### Your objective
Quote the listing below in its entirety, omitting every image.

:: Supplied data ::

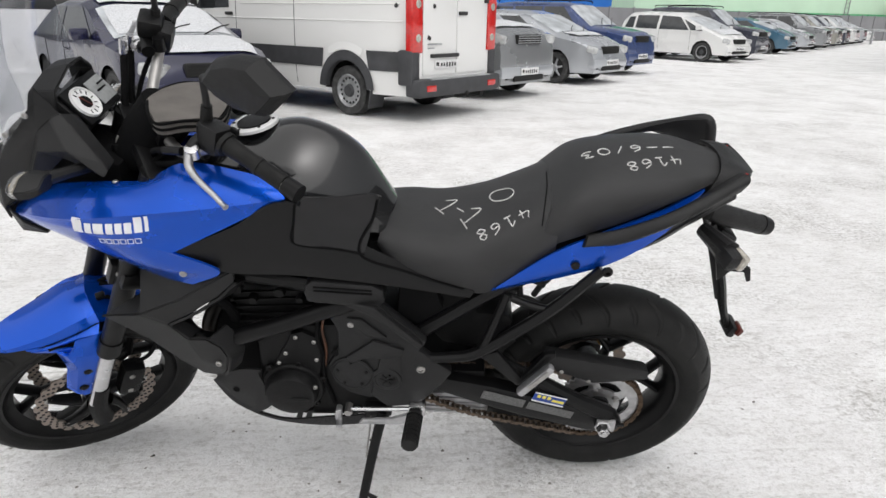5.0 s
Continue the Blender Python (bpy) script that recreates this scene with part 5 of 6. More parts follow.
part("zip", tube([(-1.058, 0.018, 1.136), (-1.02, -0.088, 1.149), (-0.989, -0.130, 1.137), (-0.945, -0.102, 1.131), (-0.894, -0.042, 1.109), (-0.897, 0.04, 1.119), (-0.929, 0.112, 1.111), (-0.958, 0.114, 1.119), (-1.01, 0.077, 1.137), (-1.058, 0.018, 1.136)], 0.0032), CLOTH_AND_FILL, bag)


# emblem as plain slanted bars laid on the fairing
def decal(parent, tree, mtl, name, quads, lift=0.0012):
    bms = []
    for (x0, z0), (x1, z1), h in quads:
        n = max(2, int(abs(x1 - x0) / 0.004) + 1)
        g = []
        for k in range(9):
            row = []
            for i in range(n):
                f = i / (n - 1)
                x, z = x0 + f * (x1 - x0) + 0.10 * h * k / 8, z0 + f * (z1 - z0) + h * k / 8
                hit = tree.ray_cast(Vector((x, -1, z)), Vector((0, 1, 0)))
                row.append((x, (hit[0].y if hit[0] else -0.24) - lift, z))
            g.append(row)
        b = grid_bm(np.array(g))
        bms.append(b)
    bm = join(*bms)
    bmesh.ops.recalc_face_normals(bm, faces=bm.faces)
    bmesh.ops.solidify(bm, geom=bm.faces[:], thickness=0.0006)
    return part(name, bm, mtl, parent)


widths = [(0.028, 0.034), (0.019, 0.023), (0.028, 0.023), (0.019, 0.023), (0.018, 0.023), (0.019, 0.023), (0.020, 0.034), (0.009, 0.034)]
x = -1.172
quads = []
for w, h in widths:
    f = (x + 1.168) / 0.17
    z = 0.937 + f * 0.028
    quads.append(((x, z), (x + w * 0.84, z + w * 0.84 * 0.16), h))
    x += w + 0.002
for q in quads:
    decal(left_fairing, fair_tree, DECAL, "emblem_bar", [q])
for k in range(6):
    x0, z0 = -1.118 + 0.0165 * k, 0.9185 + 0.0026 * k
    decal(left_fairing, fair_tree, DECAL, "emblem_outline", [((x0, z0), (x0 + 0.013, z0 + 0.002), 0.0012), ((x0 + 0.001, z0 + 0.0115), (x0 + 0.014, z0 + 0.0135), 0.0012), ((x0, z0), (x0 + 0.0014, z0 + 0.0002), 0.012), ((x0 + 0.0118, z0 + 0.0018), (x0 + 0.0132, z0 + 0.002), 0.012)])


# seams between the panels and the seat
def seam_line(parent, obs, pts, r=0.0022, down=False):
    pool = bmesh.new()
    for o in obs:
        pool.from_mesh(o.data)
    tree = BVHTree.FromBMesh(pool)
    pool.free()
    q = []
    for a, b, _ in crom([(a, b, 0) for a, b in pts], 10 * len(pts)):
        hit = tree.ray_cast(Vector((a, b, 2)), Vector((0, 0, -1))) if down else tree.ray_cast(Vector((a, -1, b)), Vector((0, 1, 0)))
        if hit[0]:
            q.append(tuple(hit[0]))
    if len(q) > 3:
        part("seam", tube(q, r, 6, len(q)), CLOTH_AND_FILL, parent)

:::

### Written response
5.0 s
Continue the Blender Python (bpy) script that recreates this scene with part 5 of 6. More parts follow.
part("zip", tube([(-1.058, 0.018, 1.136), (-1.02, -0.088, 1.149), (-0.989, -0.130, 1.137), (-0.945, -0.102, 1.131), (-0.894, -0.042, 1.109), (-0.897, 0.04, 1.119), (-0.929, 0.112, 1.111), (-0.958, 0.114, 1.119), (-1.01, 0.077, 1.137), (-1.058, 0.018, 1.136)], 0.0032), CLOTH_AND_FILL, bag)


# emblem as plain slanted bars laid on the fairing
def decal(parent, tree, mtl, name, quads, lift=0.0012):
    bms = []
    for (x0, z0), (x1, z1), h in quads:
        n = max(2, int(abs(x1 - x0) / 0.004) + 1)
        g = []
        for k in range(9):
            row = []
            for i in range(n):
                f = i / (n - 1)
                x, z = x0 + f * (x1 - x0) + 0.10 * h * k / 8, z0 + f * (z1 - z0) + h * k / 8
                hit = tree.ray_cast(Vector((x, -1, z)), Vector((0, 1, 0)))
                row.append((x, (hit[0].y if hit[0] else -0.24) - lift, z))
            g.append(row)
        b = grid_bm(np.array(g))
        bms.append(b)
    bm = join(*bms)
    bmesh.ops.recalc_face_normals(bm, faces=bm.faces)
    bmesh.ops.solidify(bm, geom=bm.faces[:], thickness=0.0006)
    return part(name, bm, mtl, parent)


widths = [(0.028, 0.034), (0.019, 0.023), (0.028, 0.023), (0.019, 0.023), (0.018, 0.023), (0.019, 0.023), (0.020, 0.034), (0.009, 0.034)]
x = -1.172
quads = []
for w, h in widths:
    f = (x + 1.168) / 0.17
    z = 0.937 + f * 0.028
    quads.append(((x, z), (x + w * 0.84, z + w * 0.84 * 0.16), h))
    x += w + 0.002
for q in quads:
    decal(left_fairing, fair_tree, DECAL, "emblem_bar", [q])
for k in range(6):
    x0, z0 = -1.118 + 0.0165 * k, 0.9185 + 0.0026 * k
    decal(left_fairing, fair_tree, DECAL, "emblem_outline", [((x0, z0), (x0 + 0.013, z0 + 0.002), 0.0012), ((x0 + 0.001, z0 + 0.0115), (x0 + 0.014, z0 + 0.0135), 0.0012), ((x0, z0), (x0 + 0.0014, z0 + 0.0002), 0.012), ((x0 + 0.0118, z0 + 0.0018), (x0 + 0.0132, z0 + 0.002), 0.012)])


# seams between the panels and the seat
def seam_line(parent, obs, pts, r=0.0022, down=False):
    pool = bmesh.new()
    for o in obs:
        pool.from_mesh(o.data)
    tree = BVHTree.FromBMesh(pool)
    pool.free()
    q = []
    for a, b, _ in crom([(a, b, 0) for a, b in pts], 10 * len(pts)):
        hit = tree.ray_cast(Vector((a, b, 2)), Vector((0, 0, -1))) if down else tree.ray_cast(Vector((a, -1, b)), Vector((0, 1, 0)))
        if hit[0]:
            q.append(tuple(hit[0]))
    if len(q) > 3:
        part("seam", tube(q, r, 6, len(q)), CLOTH_AND_FILL, parent)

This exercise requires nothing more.